ADR-0156superseded

Graceful Worker Restart — Zero-Downtime Deploy

Superseded by 0159-talon-k8s-watchdog-daemon

Context

The system-bus worker runs Inngest functions via HTTP. Inngest’s execution model is step-level stateless: each step is a separate HTTP call, Inngest stores step output server-side, and the worker holds no inter-step state. This means Inngest natively supports worker replacement between steps.

The problem: launchctl kickstart -k sends SIGTERM, killing the worker process. Any step currently executing (mid-HTTP-request) is destroyed. The codex implement step runs 5-10 minutes — a large kill window.

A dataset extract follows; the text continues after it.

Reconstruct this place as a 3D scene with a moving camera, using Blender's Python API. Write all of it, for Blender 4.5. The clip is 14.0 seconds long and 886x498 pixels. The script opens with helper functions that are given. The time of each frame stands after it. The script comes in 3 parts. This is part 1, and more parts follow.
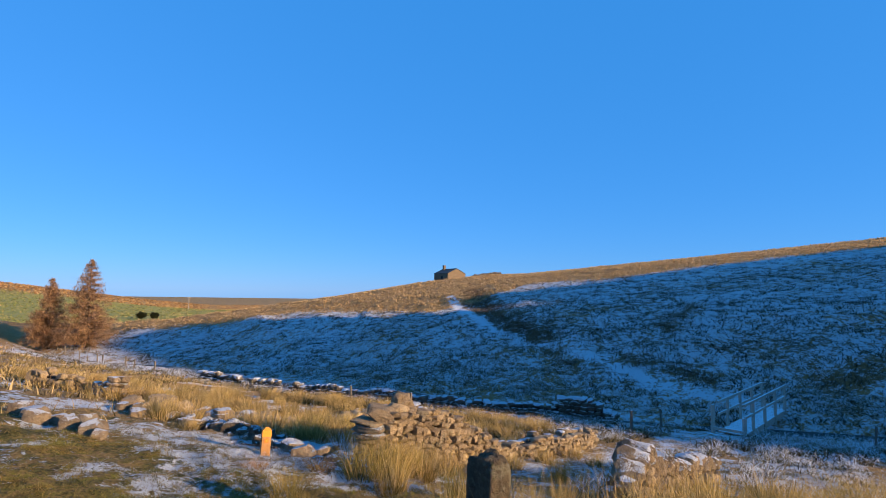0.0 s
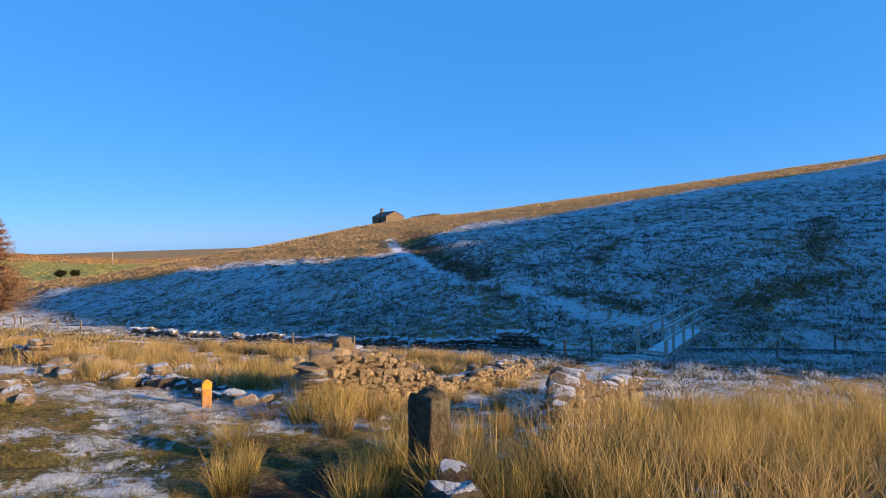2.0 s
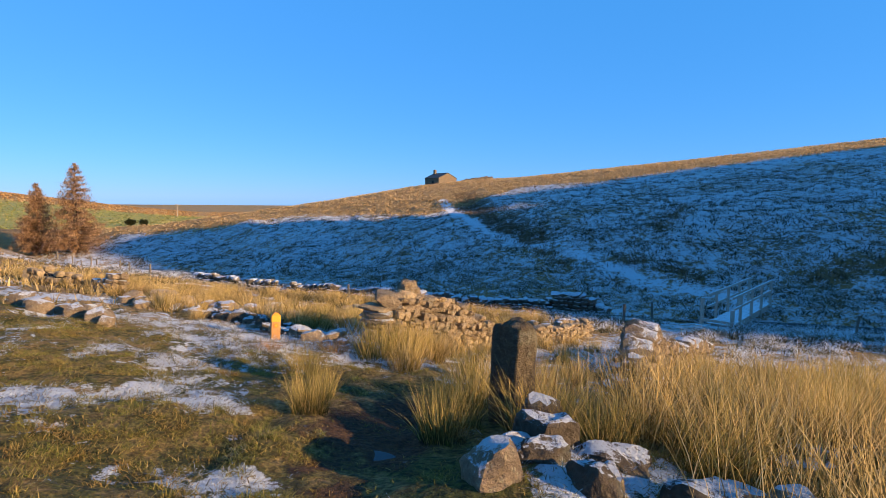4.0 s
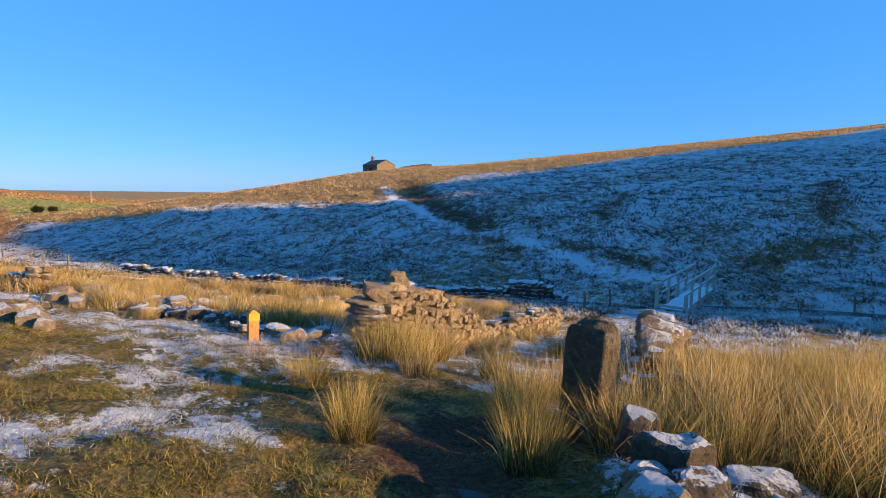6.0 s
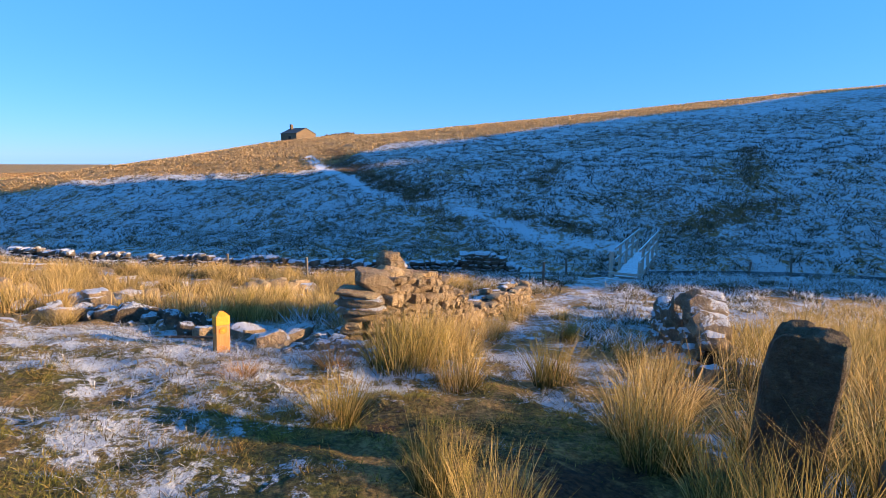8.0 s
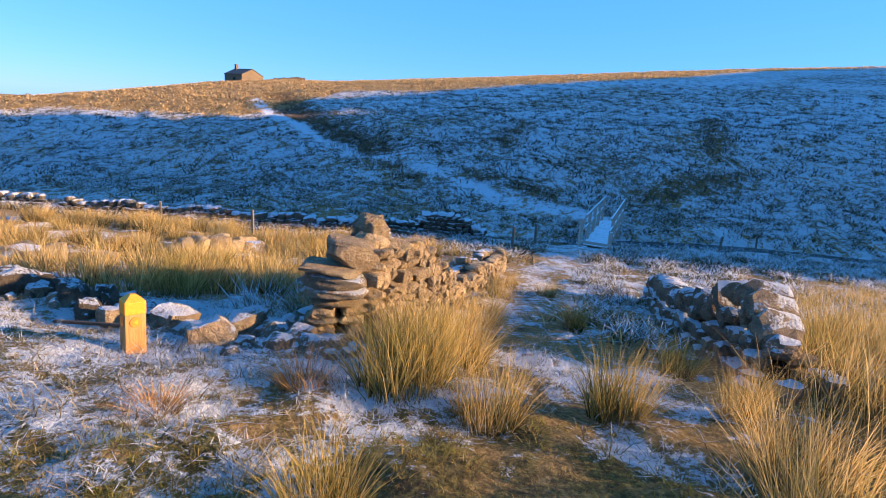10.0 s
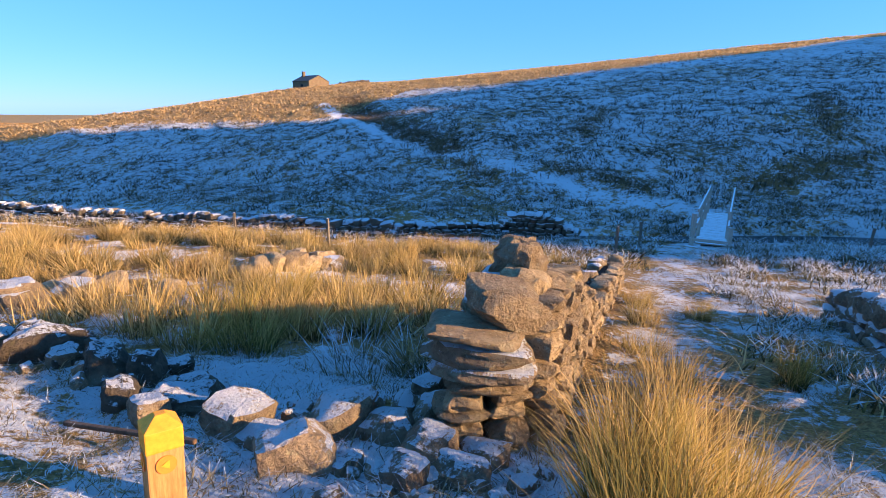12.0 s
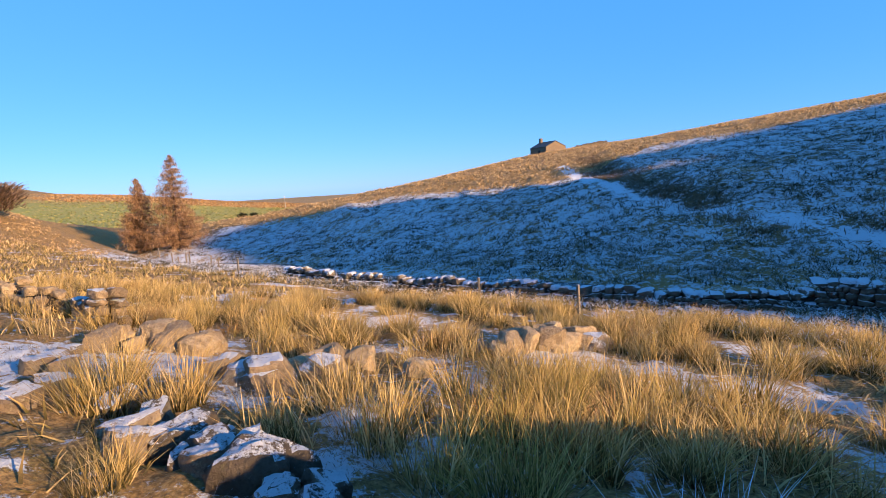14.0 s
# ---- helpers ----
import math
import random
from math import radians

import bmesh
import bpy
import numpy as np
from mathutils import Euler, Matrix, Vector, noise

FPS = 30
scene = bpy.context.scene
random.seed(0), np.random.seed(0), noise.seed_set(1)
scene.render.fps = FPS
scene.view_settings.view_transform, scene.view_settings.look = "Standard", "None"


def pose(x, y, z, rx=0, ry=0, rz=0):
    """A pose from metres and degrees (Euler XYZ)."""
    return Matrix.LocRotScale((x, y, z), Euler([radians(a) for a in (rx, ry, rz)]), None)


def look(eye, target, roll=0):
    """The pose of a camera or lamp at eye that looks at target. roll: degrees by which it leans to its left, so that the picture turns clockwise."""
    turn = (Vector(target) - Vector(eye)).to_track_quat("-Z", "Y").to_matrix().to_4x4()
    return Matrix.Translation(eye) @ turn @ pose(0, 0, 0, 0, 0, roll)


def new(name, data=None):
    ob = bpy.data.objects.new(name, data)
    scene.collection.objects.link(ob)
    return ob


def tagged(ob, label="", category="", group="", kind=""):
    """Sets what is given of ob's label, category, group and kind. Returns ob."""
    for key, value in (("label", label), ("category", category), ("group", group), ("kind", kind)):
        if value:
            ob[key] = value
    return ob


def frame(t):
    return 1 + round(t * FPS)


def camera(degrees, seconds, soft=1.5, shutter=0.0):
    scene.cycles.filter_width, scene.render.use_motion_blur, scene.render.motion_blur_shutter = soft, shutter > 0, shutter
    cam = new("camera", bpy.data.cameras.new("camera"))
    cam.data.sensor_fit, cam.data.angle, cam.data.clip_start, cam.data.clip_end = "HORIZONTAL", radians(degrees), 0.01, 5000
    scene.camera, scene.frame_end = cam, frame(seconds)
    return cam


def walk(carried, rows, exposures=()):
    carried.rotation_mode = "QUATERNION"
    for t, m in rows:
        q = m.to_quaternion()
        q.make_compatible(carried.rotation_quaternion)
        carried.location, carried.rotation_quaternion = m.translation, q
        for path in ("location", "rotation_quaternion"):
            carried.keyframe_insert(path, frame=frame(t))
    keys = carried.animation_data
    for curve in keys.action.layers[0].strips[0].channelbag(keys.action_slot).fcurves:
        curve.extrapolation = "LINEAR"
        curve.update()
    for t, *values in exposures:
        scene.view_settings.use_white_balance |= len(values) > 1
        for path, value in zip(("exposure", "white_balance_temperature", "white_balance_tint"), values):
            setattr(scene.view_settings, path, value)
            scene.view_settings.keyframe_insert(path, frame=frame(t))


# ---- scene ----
cam = camera(78.6, 14.0, soft=0.8)


PATH = [
    (0, (0.843, -1.204, 2.808), (0.809, 0.79, 2.964), 0.7),
    (0.5, (0.888, -1.141, 2.829), (1.056, 0.848, 2.956), 0.7),
    (1, (0.884, -1.184, 2.82), (1.076, 0.807, 2.857), -0.5),
    (1.5, (0.89, -1.207, 2.824), (1.084, 0.783, 2.796), -1.4),
    (2, (0.891, -1.224, 2.824), (1.081, 0.766, 2.764), -1.7),
    (2.5, (0.868, -1.269, 2.773), (1.048, 0.721, 2.699), -1.5),
    (3, (0.816, -1.215, 2.653), (0.938, 0.78, 2.574), 0.2),
    (3.5, (0.696, -1.068, 2.519), (0.689, 0.926, 2.359), 0.5),
    (6, (-0.489, 0.029, 2.33), (-0.242, 2.0, 2.1), 0.8),
    (6.5, (-0.767, 0.362, 2.36), (-0.438, 2.316, 2.09), 2.0),
    (7, (-0.949, 0.821, 2.251), (-0.546, 2.757, 1.953), 2.6),
    (7.5, (-1.174, 1.269, 2.244), (-0.74, 3.191, 1.902), 0.4),
    (8, (-1.465, 1.822, 2.203), (-0.937, 3.722, 1.867), 0.4),
    (10.5, (-1.559, 4.203, 1.92), (-0.847, 6.004, 1.422), 4.4),
    (11, (-1.598, 4.77, 1.848), (-0.913, 6.589, 1.375), 4.1),
    (11.5, (-1.6, 5.345, 1.734), (-1.058, 7.19, 1.187), 1.3),
    (12, (-1.632, 5.933, 1.741), (-1.157, 7.809, 1.239), 0.6),
    (12.5, (-1.774, 6.447, 1.642), (-1.065, 8.262, 1.191), 2.2),
    (13, (-1.816, 7.01, 1.561), (-1.212, 8.874, 1.161), 3.2),
    (13.5, (-1.916, 7.553, 1.525), (-1.698, 9.509, 1.169), -1.4),
    (14, (-2.071, 7.917, 1.493), (-2.427, 9.868, 1.24), -3.7),
]
EXPOSURES = [(0.0, 1.0, 4950, 11), (1.5, 1.05, 5000, 11), (3.5, 1.2, 5150, 11), (6.0, 1.25, 5200, 12), (7.5, 1.42, 5200, 14), (10.5, 1.68, 5300, 18), (13.0, 1.66, 5350, 19), (14.0, 1.44, 5250, 18)]
walk(cam, [(t, look(eye, target, roll)) for t, eye, target, roll in PATH], EXPOSURES)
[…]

On 2026-02-27, two story pipeline runs died this way. Both showed:

  • Early steps (load-prd, gateway-progress, get-pre-sha) completed normally
  • The implement step was dispatched but the worker died before responding
  • Inngest showed “Unable to reach SDK URL” → “Finalization FAILED”

Root cause analysis

Three factors combined to make this fatal:

  1. retries: 0 on story pipeline — We disabled Inngest retries because we handle retry logic via re-emitted events (self-healing). But Inngest’s built-in retry is what saves runs from transient SDK failures. With retries: 0, a single missed HTTP call kills the run.

  2. Hard kill during long step — The codex exec step runs 5-10 minutes. SIGTERM kills it mid-execution. The new worker starts in ~1 second, but the step is already dead.

  3. No separation between “sync new code” and “restart process” — We restart to pick up code changes because functions are statically imported at boot. The restart is the actual dangerous operation.

How production Inngest handles this

From Inngest docs: “Long running functions can start running on one machine and continue on another.” In production:

  • Deploy new version alongside old (blue/green or rolling)
  • Sync Inngest to new URL → new steps route to new version
  • Old instance finishes in-flight step, then dies
  • Each step is idempotent — Inngest replays completed steps, only executes the next one

Decision

Immediate fix: Allow Inngest-level retries for SDK failures

Set retries: 2 on the story pipeline function. This costs nothing — if a step fails because the SDK was briefly unreachable (1s restart window), Inngest retries and hits the new worker. Our self-healing retry logic (re-emitted events) handles code-level failures separately.

{
  id: "agent/story-pipeline",
  retries: 2, // survive transient SDK failures during restart
}

This alone fixes the immediate problem. Worker restarts ~1s, Inngest retries after backoff, new worker handles the step.

Since the worker is stateless between steps:

# worker-deploy.sh
NEW_PORT=3112
OLD_PORT=3111
 
# 1. Start new worker on alternate port
PORT=$NEW_PORT bun run src/serve.ts &
sleep 5
 
# 2. Sync Inngest to new URL — new step dispatches go to new worker
INNGEST_SERVE_HOST=http://192.168.5.2:$NEW_PORT \
  curl -s -X PUT http://127.0.0.1:$NEW_PORT/api/inngest
 
# 3. Old worker finishes its in-flight step (up to 10 min grace)
sleep 600 # or poll for completion
 
# 4. Kill old worker
kill $(lsof -ti :$OLD_PORT)

Phase 2: Dynamic function loading (future)

Replace static imports with dynamic import() keyed to a generation counter. PUT /api/reload invalidates the module cache and re-imports functions. No process restart needed.

Not pursuing: drain-then-restart

The original ADR draft proposed waiting for all runs to complete before restart. This is wrong — runs can take 30+ minutes across multiple steps. We don’t need to wait for the whole run, only the current in-flight step (~seconds for most, ~minutes for codex). Blue/green handles this naturally.

Consequences

Positive

  • retries: 2 makes restart completely safe for the 99% case (1s restart window)
  • Blue/green eliminates even the 1s window
  • No drain wait — deploys are instant
  • Aligns with how Inngest is designed to work

Negative

  • retries: 2 means a codex step killed mid-execution will retry from scratch (5-10 min wasted, but not fatal)
  • Blue/green adds port management complexity
  • Need to ensure only one worker handles step execution at a time during transition

Operational changes

  • Set retries: 2 on story-pipeline immediately
  • Update sync-system-bus skill documentation
  • Add retry count to all long-running functions (not just story-pipeline)

Status

Superseded by ADR-0159.